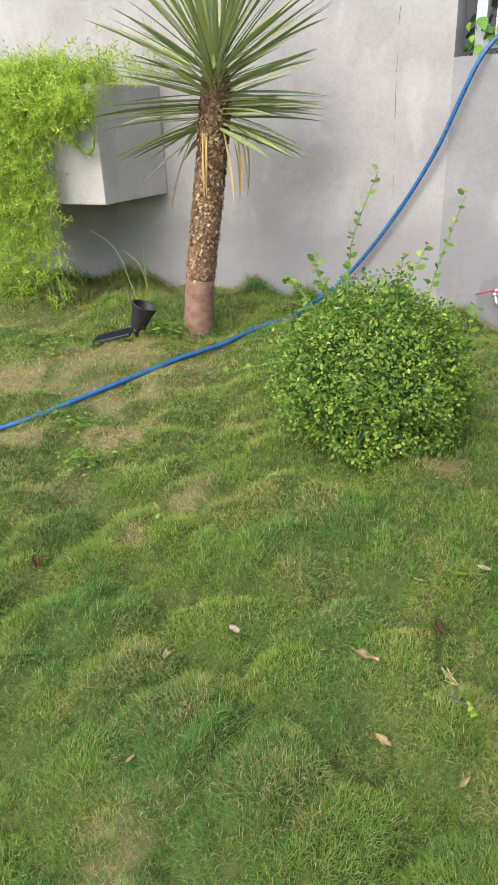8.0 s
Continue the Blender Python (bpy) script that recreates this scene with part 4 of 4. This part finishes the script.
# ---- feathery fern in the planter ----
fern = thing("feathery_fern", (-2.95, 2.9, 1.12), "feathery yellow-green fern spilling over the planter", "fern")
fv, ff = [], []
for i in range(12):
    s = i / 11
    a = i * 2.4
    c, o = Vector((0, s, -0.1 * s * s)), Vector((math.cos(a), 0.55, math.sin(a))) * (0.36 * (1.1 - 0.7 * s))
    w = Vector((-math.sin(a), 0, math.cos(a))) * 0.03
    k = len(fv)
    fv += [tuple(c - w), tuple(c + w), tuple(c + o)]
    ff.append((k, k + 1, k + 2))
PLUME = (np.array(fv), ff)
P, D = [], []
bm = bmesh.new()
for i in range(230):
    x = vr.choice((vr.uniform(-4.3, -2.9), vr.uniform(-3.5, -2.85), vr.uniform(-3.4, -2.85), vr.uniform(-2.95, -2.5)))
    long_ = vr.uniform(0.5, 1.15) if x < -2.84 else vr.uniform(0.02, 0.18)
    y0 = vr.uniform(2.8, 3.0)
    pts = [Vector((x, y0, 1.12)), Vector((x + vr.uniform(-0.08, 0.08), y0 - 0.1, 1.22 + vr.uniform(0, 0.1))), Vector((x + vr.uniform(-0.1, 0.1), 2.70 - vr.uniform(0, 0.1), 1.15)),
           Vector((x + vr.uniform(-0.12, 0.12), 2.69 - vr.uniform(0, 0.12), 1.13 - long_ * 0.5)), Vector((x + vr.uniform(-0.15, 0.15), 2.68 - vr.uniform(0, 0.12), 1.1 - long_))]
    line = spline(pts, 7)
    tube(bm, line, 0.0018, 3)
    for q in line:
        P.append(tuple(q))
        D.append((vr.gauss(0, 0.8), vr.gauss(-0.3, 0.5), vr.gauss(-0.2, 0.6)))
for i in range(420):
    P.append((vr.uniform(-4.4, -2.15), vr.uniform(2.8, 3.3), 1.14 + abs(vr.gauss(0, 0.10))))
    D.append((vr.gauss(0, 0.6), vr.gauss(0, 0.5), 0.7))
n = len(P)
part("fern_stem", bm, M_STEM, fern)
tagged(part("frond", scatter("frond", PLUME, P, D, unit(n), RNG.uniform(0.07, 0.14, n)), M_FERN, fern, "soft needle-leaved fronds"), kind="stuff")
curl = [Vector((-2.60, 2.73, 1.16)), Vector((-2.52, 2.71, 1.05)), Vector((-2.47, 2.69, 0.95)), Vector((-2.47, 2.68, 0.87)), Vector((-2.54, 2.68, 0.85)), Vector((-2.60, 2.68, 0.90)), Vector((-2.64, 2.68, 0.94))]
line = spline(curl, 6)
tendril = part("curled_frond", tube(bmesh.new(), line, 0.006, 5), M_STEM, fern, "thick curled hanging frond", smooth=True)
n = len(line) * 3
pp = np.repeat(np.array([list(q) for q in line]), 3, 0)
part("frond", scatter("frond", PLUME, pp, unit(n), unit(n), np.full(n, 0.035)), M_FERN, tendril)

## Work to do
Leave every image out, and retype the material exactly.

## Response for this exercise
8.0 s
Continue the Blender Python (bpy) script that recreates this scene with part 4 of 4. This part finishes the script.
# ---- feathery fern in the planter ----
fern = thing("feathery_fern", (-2.95, 2.9, 1.12), "feathery yellow-green fern spilling over the planter", "fern")
fv, ff = [], []
for i in range(12):
    s = i / 11
    a = i * 2.4
    c, o = Vector((0, s, -0.1 * s * s)), Vector((math.cos(a), 0.55, math.sin(a))) * (0.36 * (1.1 - 0.7 * s))
    w = Vector((-math.sin(a), 0, math.cos(a))) * 0.03
    k = len(fv)
    fv += [tuple(c - w), tuple(c + w), tuple(c + o)]
    ff.append((k, k + 1, k + 2))
PLUME = (np.array(fv), ff)
P, D = [], []
bm = bmesh.new()
for i in range(230):
    x = vr.choice((vr.uniform(-4.3, -2.9), vr.uniform(-3.5, -2.85), vr.uniform(-3.4, -2.85), vr.uniform(-2.95, -2.5)))
    long_ = vr.uniform(0.5, 1.15) if x < -2.84 else vr.uniform(0.02, 0.18)
    y0 = vr.uniform(2.8, 3.0)
    pts = [Vector((x, y0, 1.12)), Vector((x + vr.uniform(-0.08, 0.08), y0 - 0.1, 1.22 + vr.uniform(0, 0.1))), Vector((x + vr.uniform(-0.1, 0.1), 2.70 - vr.uniform(0, 0.1), 1.15)),
           Vector((x + vr.uniform(-0.12, 0.12), 2.69 - vr.uniform(0, 0.12), 1.13 - long_ * 0.5)), Vector((x + vr.uniform(-0.15, 0.15), 2.68 - vr.uniform(0, 0.12), 1.1 - long_))]
    line = spline(pts, 7)
    tube(bm, line, 0.0018, 3)
    for q in line:
        P.append(tuple(q))
        D.append((vr.gauss(0, 0.8), vr.gauss(-0.3, 0.5), vr.gauss(-0.2, 0.6)))
for i in range(420):
    P.append((vr.uniform(-4.4, -2.15), vr.uniform(2.8, 3.3), 1.14 + abs(vr.gauss(0, 0.10))))
    D.append((vr.gauss(0, 0.6), vr.gauss(0, 0.5), 0.7))
n = len(P)
part("fern_stem", bm, M_STEM, fern)
tagged(part("frond", scatter("frond", PLUME, P, D, unit(n), RNG.uniform(0.07, 0.14, n)), M_FERN, fern, "soft needle-leaved fronds"), kind="stuff")
curl = [Vector((-2.60, 2.73, 1.16)), Vector((-2.52, 2.71, 1.05)), Vector((-2.47, 2.69, 0.95)), Vector((-2.47, 2.68, 0.87)), Vector((-2.54, 2.68, 0.85)), Vector((-2.60, 2.68, 0.90)), Vector((-2.64, 2.68, 0.94))]
line = spline(curl, 6)
tendril = part("curled_frond", tube(bmesh.new(), line, 0.006, 5), M_STEM, fern, "thick curled hanging frond", smooth=True)
n = len(line) * 3
pp = np.repeat(np.array([list(q) for q in line]), 3, 0)
part("frond", scatter("frond", PLUME, pp, unit(n), unit(n), np.full(n, 0.035)), M_FERN, tendril)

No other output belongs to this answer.